We are faced today with very great dangers. Indeed, it is true to say that the very existence of our kin and Mother Earth are under dire threat. We must realise that the two categories I have mentioned often have a great problem in communicating ideas effectively. Members of the mass may have no interest or understanding in the beliefs of those who are different from the general population whom they often regard as odd. At the same time the individualist can have a tendency to view the majority as rather stupid for not understanding, or perverse for understanding but not altering, their behaviour. We as Odinists can see the destructive trends of modern society. We may feel the need to try and act or at least to sound the clangorous horn and there is a tendency to frustration with the masses for being so stupid to see these trends and too lazy, selfish or irresponsible to do anything about them – or to make them worse through greed and downright malice. However, while there is this sloth and malice in plenty, the overwhelming need or motive of the mass is the desire to conform, hence we find many men and women of more than average intelligence and ability bearing little or no religious or political ideology, as brave or unselfish as most, refusing to acknowledge the truth and danger even when it’s staring them right in the face.

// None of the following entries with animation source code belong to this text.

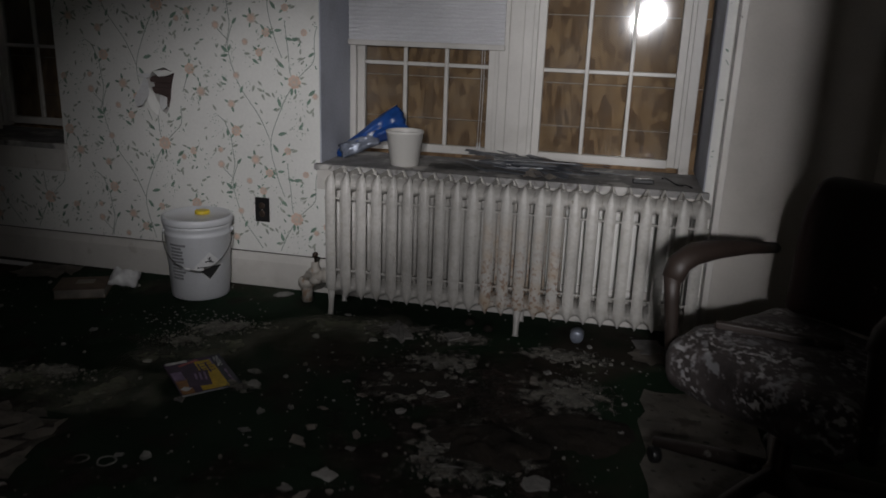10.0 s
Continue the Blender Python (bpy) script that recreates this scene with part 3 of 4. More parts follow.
structure("window_sill", box(REC_L - 0.02, REC_R + 0.02, WALL_N - 0.03, GLASS_Y - 0.03, SILL_Z - 0.028, SILL_Z, 0.004), SILL, "deep dusty grey window sill", "sill")
structure("trim_apron", box(REC_L - 0.01, REC_R + 0.01, WALL_N - 0.016, WALL_N, SILL_Z - 0.12, SILL_Z - 0.028, 0.003), WHITE, "white apron board under the sill", "trim")
# second recess
structure("window_sill_far", box(REC2_L - 0.02, REC2_R + 0.02, WALL_N - 0.03, GLASS_Y - 0.03, SILL_Z - 0.028, SILL_Z, 0.004), SILL, "deep dusty window sill in the far bay", "sill")
structure("trim_apron_far", box(REC2_L - 0.01, REC2_R + 0.015, WALL_N - 0.018, WALL_N, SILL_Z - 0.14, SILL_Z - 0.028, 0.003), WHITE, "white apron board under the far sill", "trim")
sash_window("window_3", -2.2, -1.62, 0.69, 2.285, GLASS_Y, "worn white sash window in the far bay")
sash_window("window_4", -2.95, -2.37, 0.69, 2.285, GLASS_Y, "worn white sash window in the far bay")
boarding("osb_board", -2.36, -1.45, 0.6, 2.4, GLASS_Y + 0.09)
boarding("osb_board", -3.1, -2.37, 0.6, 2.4, GLASS_Y + 0.09)

# pleated blind over the first window
blind = thing("pleated_blind", (-0.19, GLASS_Y - 0.075, 1.165), "white pleated blind half lowered over the window", "blind")
BW, BH = 0.815, 1.02
bm = bmesh.new()
n = int((BH - 0.05) / 0.01)
rows = []
for i in range(n + 1):
    z, y = 0.025 + i * (BH - 0.05) / n, 0.006 * (i % 2)
    rows.append([bm.verts.new((0, y, z)), bm.verts.new((BW, y, z)), bm.verts.new((BW, y + 0.012, z)), bm.verts.new((0, y + 0.012, z))])
for a, b in zip(rows, rows[1:]):
    for k in range(4):
        bm.faces.new((a[k], a[(k + 1) % 4], b[(k + 1) % 4], b[k]))
part("pleated_fabric", bm, BLIND, blind)
part("bottom_rail", box(-0.004, BW + 0.004, -0.006, 0.026, 0, 0.026, 0.004), WHITE, blind)
part("top_rail", box(-0.006, BW + 0.006, -0.006, 0.026, BH - 0.024, BH, 0.004), WHITE, blind)
for dx in (0.0, 0.012):
    c = part("cord", sweep([(BW - 0.1 + dx, -0.01, 0.0), (BW - 0.1 + dx, -0.008, -0.2), (BW - 0.105 + dx, -0.01, -0.44)], 0.0014, 5), LABELWHITE, blind)
    part("tassel", sweep([(BW - 0.105 + dx, -0.01, -0.44), (BW - 0.105 + dx, -0.01, -0.475)], [0.003, 0.006], 8), LABELWHITE, c)

# ---- radiator ----
def section_bm():
    """one cast section: flat ridged blades front and back with pointed ends, a middle column, hubs and a top fin."""
    bm = bmesh.new()
    rows = [(0.078, 0.001, 0.024), (0.096, 0.01, 0.012), (0.118, 0.0195, 0.006), (0.15, 0.0235, 0.003), (0.36, 0.0225, 0.002), (0.54, 0.0235, 0.003), (0.585, 0.022, 0.006), (0.615, 0.017, 0.012), (0.636, 0.009, 0.021), (0.65, 0.002, 0.034)]
    for side in (1, -1):
        blade = bmesh.new()
        rings = []
        for z, w, y in rows:
            ring = [(-w, y + 0.009), (-w * 0.62, y + 0.0022), (-w * 0.22, y), (w * 0.22, y), (w * 0.62, y + 0.0022), (w, y + 0.009), (w * 0.8, y + 0.028), (-w * 0.8, y + 0.028)]
            rings.append([blade.verts.new((a, 0.112 + side * (b - 0.112), z)) for a, b in ring])
        for a, b in zip(rings, rings[1:]):
            for k in range(8):
                f = blade.faces.new((a[k], a[(k + 1) % 8], b[(k + 1) % 8], b[k]))
                f.smooth = k not in (0, 4)
        blade.faces.new(rings[0])
        blade.faces.new(rings[-1])
        bmesh.ops.recalc_face_normals(blade, faces=blade.faces[:])
        join(bm, blade)
    join(bm, sweep([(0, 0.112, 0.11), (0, 0.112, 0.63)], 0.019, 8, flat=1.1))
    for z, r in ((0.592, 0.037), (0.122, 0.036)):
        h = lathe([(r * 0.8, -0.0348), (r * 0.84, -0.026), (r, -0.012), (r * 1.08, 0), (r, 0.012), (r * 0.84, 0.026), (r * 0.8, 0.0348)], 18, "x")
        for v in h.verts:
            v.co.y *= 2.45
        join(bm, h, Matrix.Translation((0, 0.112, z)))
    fin = box(-0.004, 0.004, 0.034, 0.19, 0.6, 0.648)
    for v in fin.verts:
        if v.co.z > 0.62:
            v.co.x *= 0.3
    join(bm, fin)
    for z in (0.532, 0.205):
        join(bm, sweep([(-0.035, 0.036, z), (0.035, 0.036, z)], 0.006, 6, side=Vector((0, 1, 0))))
    return bm


radiator = thing("radiator", (0, 0, 0), "cream painted cast-iron column radiator with rust streaks", "radiator")
sec = bpy.data.meshes.new("section")
b0 = section_bm()
b0.to_mesh(sec)
b0.free()
sec.materials.append(IRON)
sec2 = sec.copy()
sec2.materials.clear()
sec2.materials.append(RUSTY)
PITCH, COUNT = 0.07, 23
for i in range(COUNT):
    ob = new("section", sec2 if i in (10, 11, 12, 13, 14) else sec)
    ob.location = (i * PITCH, 0, 0)
    ob.parent = radiator
for i in (0, 12, COUNT - 1):
    for y in (0.02, 0.2):
        part("leg", sweep([(i * PITCH, y + 0.004, 0.13), (i * PITCH, y, 0.06), (i * PITCH, y - 0.008, 0.012), (i * PITCH, y - 0.012, 0.0)], [0.019, 0.013, 0.012, 0.014], 10), IRON, radiator)
valve = part("valve_body", lathe([(0.012, 0.0), (0.028, 0.004), (0.03, 0.02), (0.024, 0.03), (0.026, 0.05), (0.032, 0.056), (0.032, 0.07), (0.02, 0.076), (0.018, 0.1), (0.01, 0.104)], 20), PIPE, radiator, "painted radiator valve with a worn handle")
valve.location = (-0.115, 0.115, 0.1)
part("valve_stem", lathe([(0.005, 0), (0.005, 0.03), (0.014, 0.03), (0.012, 0.045), (0.004, 0.05)], 12), DARKMETAL, valve).location = (0, 0, 0.1)
part("supply_pipe", sweep([(-0.165, 0.14, 0.0), (-0.165, 0.135, 0.06), (-0.16, 0.13, 0.11), (-0.145, 0.12, 0.135), (-0.115, 0.115, 0.14), (-0.03, 0.113, 0.145)], 0.026, 14), PIPE, radiator)
part("union_nut", lathe([(0.028, 0), (0.038, 0.003), (0.038, 0.03), (0.028, 0.034)], 8, "x"), PIPE, radiator).location = (-0.075, 0.114, 0.143)
part("elbow_collar", lathe([(0.028, 0), (0.04, 0.004), (0.042, 0.02), (0.04, 0.036), (0.028, 0.042)], 16), PIPE, radiator).location = (-0.165, 0.136, 0.075)

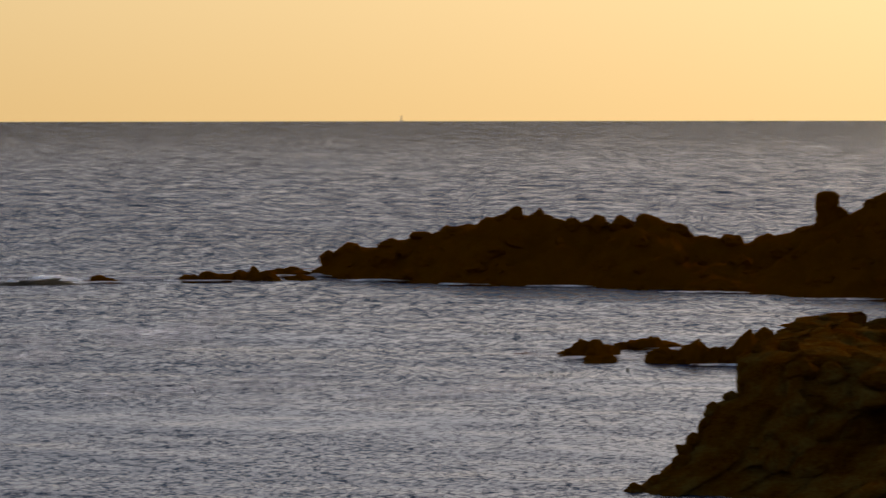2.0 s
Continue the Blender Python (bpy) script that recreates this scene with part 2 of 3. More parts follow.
def value_noise(x, y, seed):
    xi, yi = np.floor(x).astype(np.int64), np.floor(y).astype(np.int64)
    fx, fy = x - xi, y - yi
    fx, fy = fx * fx * (3 - 2 * fx), fy * fy * (3 - 2 * fy)
    a, b = lattice(xi, yi, seed), lattice(xi + 1, yi, seed)
    c, d = lattice(xi, yi + 1, seed), lattice(xi + 1, yi + 1, seed)
    return (a * (1 - fx) + b * fx) * (1 - fy) + (c * (1 - fx) + d * fx) * fy - 0.5


def fbm(x, y, size, octaves, seed):
    total, amp = 0.0, 1.0
    for k in range(octaves):
        total = total + amp * value_noise(x / size + 17.3 * k, y / size - 9.1 * k, seed + k)
        size, amp = size / 2.1, amp * 0.55
    return total


def crags(x, y, size, seed):
    """Stepped, blocky relief: 0 to 1."""
    n = fbm(x, y, size, 3, seed) * 3.0
    step = np.floor(n)
    f = n - step
    return (step + np.clip((f - 0.55) / 0.45, 0, 1)) * 0.33


def grid_mesh(name, px, py, pz, wrap=False):
    """A mesh from three arrays of rows by columns."""
    rows, cols = px.shape
    me = bpy.data.meshes.new(name)
    idx = np.arange(rows * cols).reshape(rows, cols)
    if wrap:
        idx = np.concatenate([idx, idx[:, :1]], axis=1)
    quads = np.stack([idx[:-1, :-1], idx[:-1, 1:], idx[1:, 1:], idx[1:, :-1]], axis=-1).reshape(-1, 4)
    me.vertices.add(rows * cols)
    me.vertices.foreach_set("co", np.stack([px, py, pz], axis=-1).astype(np.float32).ravel())
    me.loops.add(quads.size)
    me.loops.foreach_set("vertex_index", quads.astype(np.int32).ravel())
    me.polygons.add(len(quads))
    me.polygons.foreach_set("loop_start", np.arange(0, quads.size, 4, dtype=np.int32))
    me.update(calc_edges=True)
    me.validate()
    return me


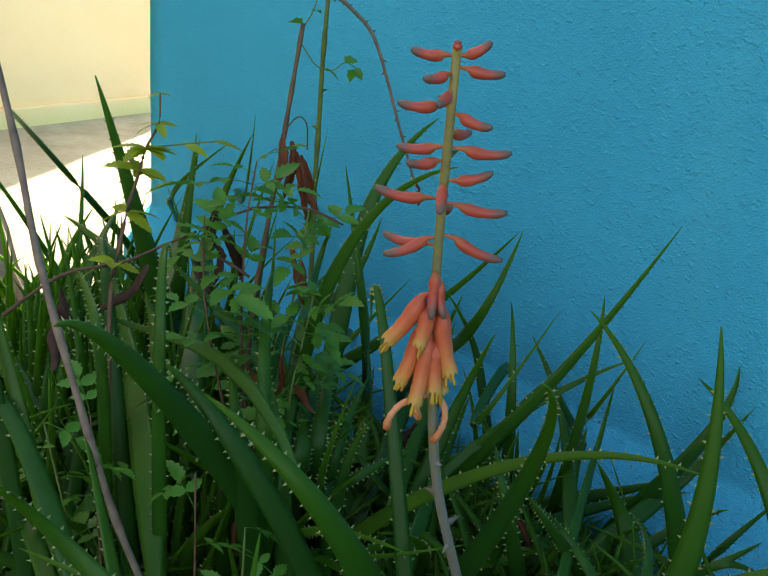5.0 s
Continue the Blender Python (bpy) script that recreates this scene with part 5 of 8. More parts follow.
grow((-0.703, 1.597, 0.0), [
    (-11.4, -7.8, 5.5, 102, 41, 31, 6.6, -3.3, 0, 5.7),
    (0.1, 2.7, 7.4, 112, 56, 23, 1.5, 0.2, 0, 4.2),
    (2.8, 4.4, 13.1, 88, 37, 29, 5.8, -0.6, 0, 4.2),
    (7.0, 0.6, 7.9, 78, 58, 27, 8.8, 2.4, 0, 3.6),
    (-7.7, 12.5, 4.3, 45, 64, 27, 6.5, 0.6, 0, 4.3),
    (-0.7, 11.5, 11.3, 76, 54, 28, -1.9, 3.9, 0, 4.7),
    (9.5, -15.0, 8.0, 309, 51, 22, -3.3, 1.2, 0, 4.1),
])
grow((-0.278, 1.278, 0.0), [
    (1.6, -0.0, 3.5, 217, 43, 24, -2.3, 0.0, 0, 5.4),
    (-0.4, 0.5, 7.9, 40, 45, 24, 2.0, -2.3, 0, 2.6),
    (1.1, 0.8, 4.9, 42, 48, 24, 2.2, -2.4, 0, 3.3),
    (-0.2, 0.8, 5.0, 150, 60, 22, 0.1, 0.3, 0, 4.4),
    (-0.9, 1.3, 2.4, 117, 64, 22, -0.3, 3.4, 0, 4.4),
    (-2.6, 0.8, 6.6, 71, 40, 21, 0.2, -0.0, 0, 4.6),
])
grow((-0.286, 1.311, 0.0), [
    (-1.4, -1.3, 2.4, 160, 63, 33, 2.0, -2.7, 0, 3.5),
    (-2.6, -0.6, 7.2, 102, 22, 19, -0.6, -3.1, 0, 4.1),
    (-0.1, -0.2, 2.4, 31, 33, 35, 2.3, -0.7, 0, 4.6),
    (0.8, 0.1, 3.9, 260, 35, 27, -2.3, 0.4, 0, 5.7),
    (-3.6, 0.5, 8.1, 138, 34, 22, -4.2, 4.1, 0, 5.2),
    (1.8, 0.5, 4.6, 114, 57, 21, 1.1, 1.5, 0, 3.8),
    (1.9, 0.9, 2.2, 63, 37, 16, -0.7, -0.7, 0, 5.0),
    (3.1, 0.1, 7.6, 42, 10, 27, -0.4, -3.1, 0, 2.4),
])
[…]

It is this urge to conform that makes people suppress (often subconsciously) thoughts or actions which do not appear popular. The problem lies not in beliefs but in perception of what is normal or ‘good’ and this overwhelms all other thoughts. It explains how a folk renowned for love of freedom have allowed themselves to be burdened by tyrannical laws which may take away the right to free speech. Similar shifts in allowing harmful and unnatural ideas and actions to abound, e.g. the tolerance of the attack on the basic stabilising unit of our nation, the family unit. The list is long and you will all know of many.
Historically essential instincts are unchanging or slow to change. But during this century and particularly since WW2 we have seen a complete reversal of attitudes. This perhaps would be unimportant if it only applied to transient things, but it doesn’t. There has been a sinister move to alter the perception of the most basic ideals of the western world. Perception now precedes reality whereas in more natural communities perception is formed from reality. The urbanisation of communities has accelerated this trend alarmingly.
In established communities people, in former times, were surrounded by familiar things and acquaintances. Even in cities the sense of community in its proper term, not the misused trendy euphemism it is today, was strong because people had roots. The members of these communities perceived the beliefs and behaviour of their fellows directly. It was in this kind of community that the masses’ values were manifest. With the destruction of close communities and the growth of the ‘urban gipsy’ lifestyle people found themselves surrounded by strangers and strange things instead of what they knew well.
Their views became shaped more and more by impersonal media -newspapers, records and especially television. The hours spent viewing television are colossal and the TV forms the perception of how the ‘normal’ people believe and act. Every single aspect of human life is played out on TV, every conceivable situation: relationships, moral decisions, beliefs, work, birth, life, death and all in between. They see over and over how people on the small screen react to these. If someone is shown that 2+2=3 often enough and it appears that everyone else accepts this then they will too. The king has got no clothes! Only a child not yet conditioned to conform wou1d dare state reality. These TV portrayals of real life shape viewers’ beliefs to a great extent – in 1983 the events of a soap opera were headline news They do not remind themselves ‘enough that they are, after all, fiction and also that they are frequently biased. When someone sees a character on screen react to a situation in a certain way the effect on the subconscious is the same as if they’d seen this in real life. It leaves an impression and can mould attitudes to those displayed by the actors. By the time the same type of thing has been seen a few dozen times the viewer will believe this is the ‘right’ reaction. It may be totally contrary to ideas held for a long time but all the same they will convince themselves that the way to be normal and not shunned by the rest of the crowd is to behave as shown on the TV and suppress natural instincts. They became ashamed of views they hold which might be out of favour with the normal or ‘the nice’.
The next logical step is then to resent or dislike someone who in life seems to behave in the ‘wrong’ way, and this is where reality follows perception. The masters of perception now are the media controllers and creators; and yet they are bit a tiny handful. But their power is massive. These creators of perception have transformed reality in a way to increase their own power and advance their aims while at the same time weakening and demoralising the masses, who simply soak up this distortion and even smile while destructive and unnatural events take place. The mass instinct is quite healthy and a vital component of society. But it also has the terrible consequence that if perverted it will lead to destructive trends. Unfortunately, an unnatural and hostile minority of individuals has gained a stranglehold on the media.
We can now better understand, perhaps, the reason why a direct approach to the masses will not work unless their perception has returned to natural lines. Instead we must try to educate and inspire those who can be moved (and there are many thousands). This can have a snowballing effect as perception changes. We have a lot to do, and though we may sometimes be frustrated and angry let us always remember that the stakes are survival.